5. Strategic Investment A few decades ago, the language teaching profession largely concerned itself with the "delivery" of language to the student: Teaching methods, textbooks, or even grammatical paradigms were cited as the primary factors in successful learning. In more recent years, in the light of many studies of successful and unsuccessful learners, language teachers are focusing more intently on the role of the learner in the process. The "methods" that the learner employs to internalize and to perform in the language are as important as the teacher's methods—or more so. We call this the Principle of Strategic Investment:
Successful mastery of the second language will be due to a large extent to a learner's own personal "investment" of time, effort, and attention to the second language in the form of an individualized battery of strategies for comprehending and producing the language. For the time being ponder two major pedagogical implications of the principle: (1) the importance of recognizing and dealing with the wide variety of styles and strategies that learners
successfully bring to the learning process, and, therefore, (2) the need for attention to each separate individual in the classroom.

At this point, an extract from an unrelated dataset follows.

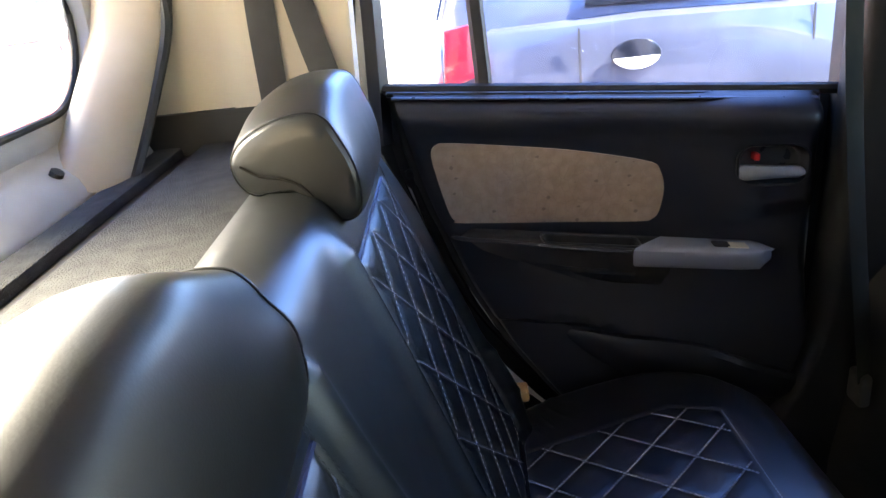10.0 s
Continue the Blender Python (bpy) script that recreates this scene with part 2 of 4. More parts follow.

Affective Principles We now turn our attention to those principles that are more central to the emotional processing of human beings. Here, we look at feelings about self, about relationships in a community of learners, and about the emotional ties between language and culture.
6. Language Ego The language ego principle can be summarized in a well-recognized claim:
As human beings learn to use a second language, they also develop a new mode of thinking, feeling, and acting—a second identity. The new "language ego," intertwined with the second language, can easily create within the learner a sense of fragility, a defensiveness, and a raising of inhibitions.
The language ego principle might also be affectionately called the "warm fuzzy" principle:
All second language learners need to be treated with affective tender loving care. Remember when you were first learning a second language and how you sometimes felt so silly, if not humiliated, when the lack of words or structure left you helpless in face-to-face communication? Otherwise highly intelligent adults can be reduced to babbling infants in a second language, and we teachers need to provide all the affective support that we possibly can."